Doc Julian

Doc Julian

 

By Tom Mattibgly

Three significant hires in the early 1960s had a profound impact on the University of Tennessee athletic program and its history.

Dr. W. J. Julian, known best as “Doc” or “Doc Julian,’’ and Haywood Harris came on board in 1961, as director of bands and sports information director, respectively. Doug Dickey followed in December 1963 as head football coach.

This was a time the Vol program was reaching for the stars, and each of them had their fingerprints all over the program’s growth and development.

A native of Silver Point, Tennessee (Putnam County, pop. 1476), Julian led the band for more than 30 years. He was dedicated to a standard of excellence that became a band trademark during numerous presidential inaugurations and bowl game appearances. The band’s performances have become legendary not only in Knoxville but throughout the world of college football.

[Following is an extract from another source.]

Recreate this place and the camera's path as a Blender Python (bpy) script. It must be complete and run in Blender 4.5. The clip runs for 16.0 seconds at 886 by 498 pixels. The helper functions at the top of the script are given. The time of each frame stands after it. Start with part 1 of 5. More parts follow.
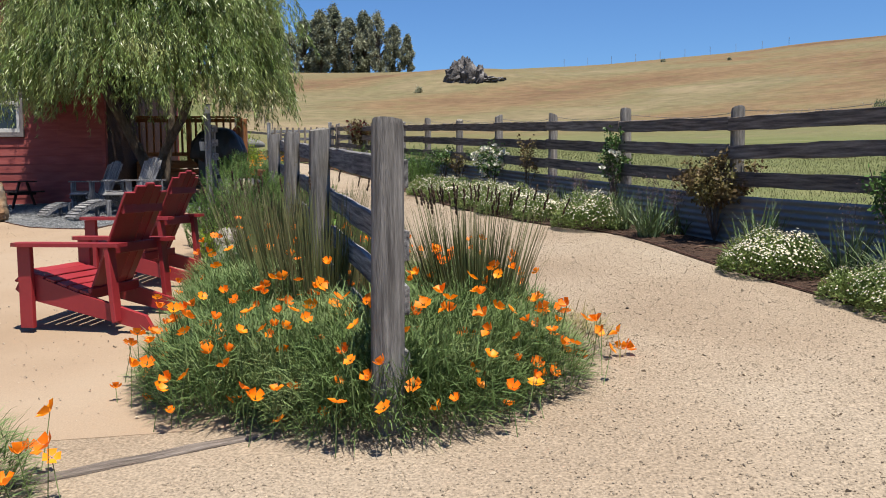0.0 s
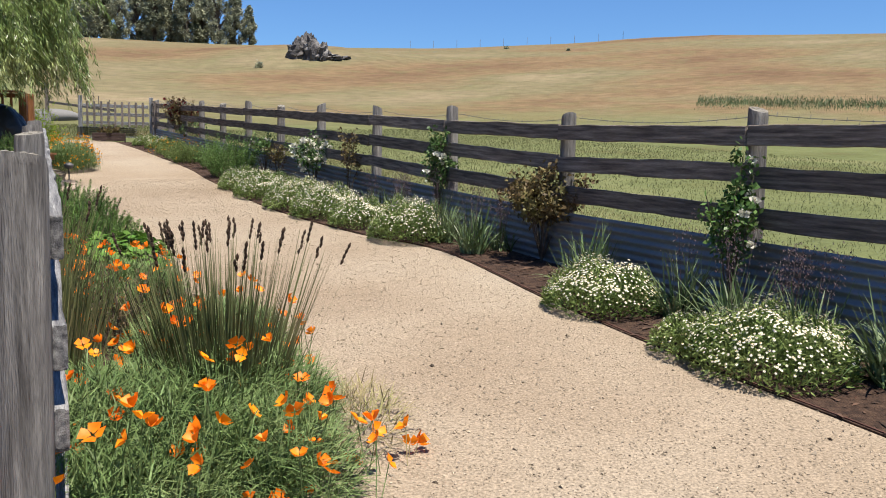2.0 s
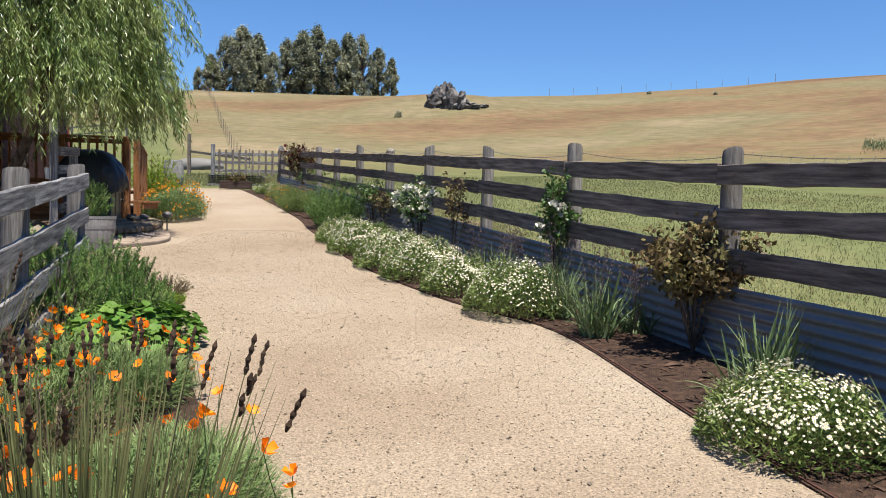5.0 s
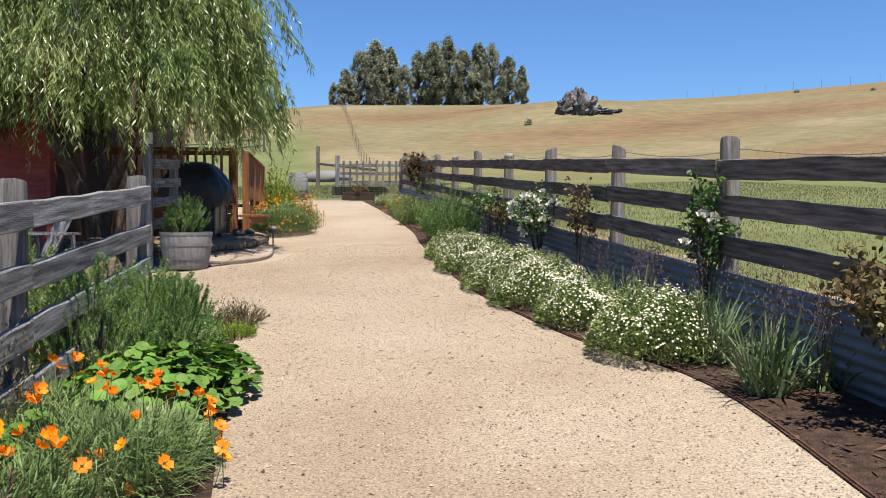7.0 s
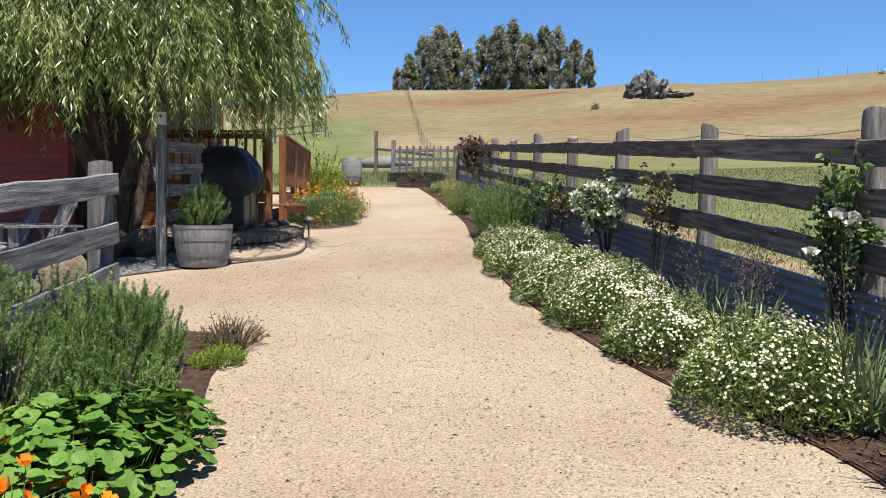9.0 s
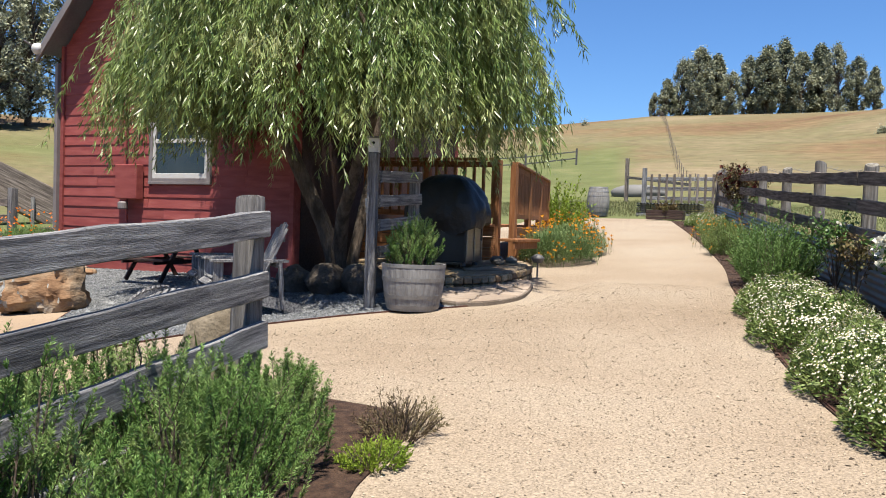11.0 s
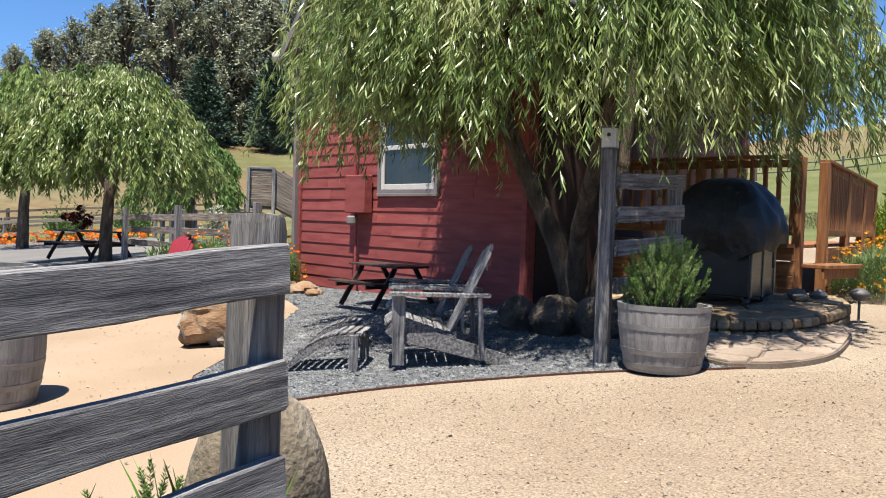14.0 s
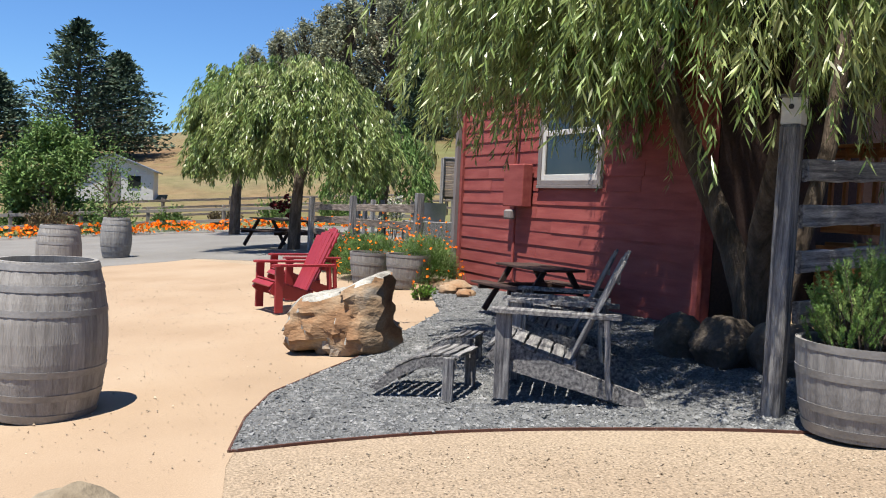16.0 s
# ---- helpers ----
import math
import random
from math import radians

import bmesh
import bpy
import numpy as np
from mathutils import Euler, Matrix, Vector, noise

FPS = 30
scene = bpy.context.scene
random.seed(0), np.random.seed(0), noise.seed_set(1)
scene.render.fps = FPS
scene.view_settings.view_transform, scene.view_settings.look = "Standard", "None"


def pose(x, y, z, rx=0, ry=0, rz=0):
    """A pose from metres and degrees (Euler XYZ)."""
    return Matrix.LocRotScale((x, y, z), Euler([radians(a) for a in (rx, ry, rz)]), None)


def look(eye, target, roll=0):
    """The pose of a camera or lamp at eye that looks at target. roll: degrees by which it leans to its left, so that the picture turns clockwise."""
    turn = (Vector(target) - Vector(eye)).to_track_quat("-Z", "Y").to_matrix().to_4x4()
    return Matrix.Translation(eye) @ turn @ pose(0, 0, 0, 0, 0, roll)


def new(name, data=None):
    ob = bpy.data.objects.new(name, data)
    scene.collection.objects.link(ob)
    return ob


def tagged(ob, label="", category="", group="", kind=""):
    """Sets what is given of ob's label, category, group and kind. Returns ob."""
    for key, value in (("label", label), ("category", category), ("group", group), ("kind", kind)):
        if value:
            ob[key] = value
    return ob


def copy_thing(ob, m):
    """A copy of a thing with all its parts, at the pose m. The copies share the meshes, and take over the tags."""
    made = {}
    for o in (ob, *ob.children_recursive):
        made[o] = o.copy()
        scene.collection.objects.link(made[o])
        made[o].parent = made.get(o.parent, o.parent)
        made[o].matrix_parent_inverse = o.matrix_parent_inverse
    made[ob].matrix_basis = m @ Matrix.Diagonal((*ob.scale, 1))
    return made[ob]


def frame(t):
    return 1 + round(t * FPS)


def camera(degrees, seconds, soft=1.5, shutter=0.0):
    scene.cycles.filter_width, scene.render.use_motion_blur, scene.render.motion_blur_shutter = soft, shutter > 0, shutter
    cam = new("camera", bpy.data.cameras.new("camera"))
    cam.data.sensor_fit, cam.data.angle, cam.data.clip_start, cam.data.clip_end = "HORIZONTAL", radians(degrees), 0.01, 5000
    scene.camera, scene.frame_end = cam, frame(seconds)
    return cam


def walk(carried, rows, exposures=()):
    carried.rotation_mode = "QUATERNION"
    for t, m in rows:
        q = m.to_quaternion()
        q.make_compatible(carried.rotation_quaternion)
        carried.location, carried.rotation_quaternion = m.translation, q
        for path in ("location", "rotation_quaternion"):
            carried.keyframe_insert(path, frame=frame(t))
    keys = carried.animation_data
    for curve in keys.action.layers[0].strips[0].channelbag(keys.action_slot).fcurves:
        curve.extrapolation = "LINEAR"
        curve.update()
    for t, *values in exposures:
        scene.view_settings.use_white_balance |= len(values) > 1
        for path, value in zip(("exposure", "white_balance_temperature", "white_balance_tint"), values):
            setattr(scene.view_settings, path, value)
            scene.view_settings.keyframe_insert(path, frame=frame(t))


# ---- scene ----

Under his leadership, the band became known for a spit-and-polish style, one that has remained a UT tradition. He designed the uniforms that are still worn today, blue and orange with an orange “T” on the back of the coat.

Julian introduced the legendary “Circle Drill,” one of the most difficult and unique marching band routines in the country.

In 1972, he brought a new song to fans at Neyland Stadium, Felice and Boudleaux Bryant’s legendary ‘’Rocky Top,” which quickly became UT’ s unofficial fight song. No one knows how many times it might be played on a fall Saturday. Julian strongly maintained there would be a mutiny among the Tennessee faithful if the band, for whatever reasons, stopped playing the country classic.

For Vol fans, there is nothing like the moment the band opens the “T,” first from the east side of Shields-Watkins Field and from the north end in 1983.

Former band members will tell you that Dr. Julian was so precise about the “T” in its early years that he and Dickey had the team practice running through the “T” so everything would be in order by game time.

As befits each, Julian and Dickey gave the other the credit for what is still a beloved Vol tradition entering the 2021 season.

Julian died in 2015 as Director of Bands Emeritus. When told of Julian’s passing, Dickey deferred the credit entirely to him.

There was a time in November 1968 at the Tennessee-Auburn game at Legion Field in Birmingham, the band was forbidden to march at halftime on a rainy Saturday night. Alabama and LSU had played in the rain that afternoon, and the powers-that-be decreed the band would damage the field beyond repair if that were humanly possible.

Dr. Julian’s response was vintage, saying, in part, that the band didn’t “spill anything.”

In November 1983, a group of former University of Tennessee Singers was scheduled to join the band at halftime of the Mississippi game, singing Mrs. Meek’s University of Tennessee “Alma Mater.”

During the rehearsal, something went awry, and the music stopped. Someone got chewed out for something, and, a few moments later, Dr. Julian very innocently looked at the lead trumpet player and said, “Tone, please.”

The trumpet player played the introductory notes, thinking that was the appropriate thing to do.

Dr. Julian seemed incensed. “I didn’t want a concert. I just wanted a tone.”

Most everybody not connected with the band wanted to snicker, but that would have directed Doc’s wrath to them.

When the university honored College Football Hall of Fame honoree Ed Molinski’s family at halftime of the 1990 Tennessee-Notre Dame game, there was about a minute or so between the end of the Fighting Irish band’s show and the start of Tennessee’s.

The script was about 30 seconds with room for applause, but Doc seemed convinced the ceremony would run over. That 60-second interval was a classic example of the adage, “If Doc ain’t happy, ain’t nobody happy.”

You could sense him counting down mentally from 60. Steam wasn’t quite coming from his ears, but his concern was evident. “They’re going to run over,” he said more than once. The ceremony finished in about 40 seconds (with applause), and he went on about his business, happy everything had worked out. Those of us around him also took a deep breath or two and went about our business.

Julian was single-minded where the band was concerned, obsessive about the smallest detail of the band’s operation, loyal to the university, and a man whose name will be written large when the next history of the University of Tennessee is penned.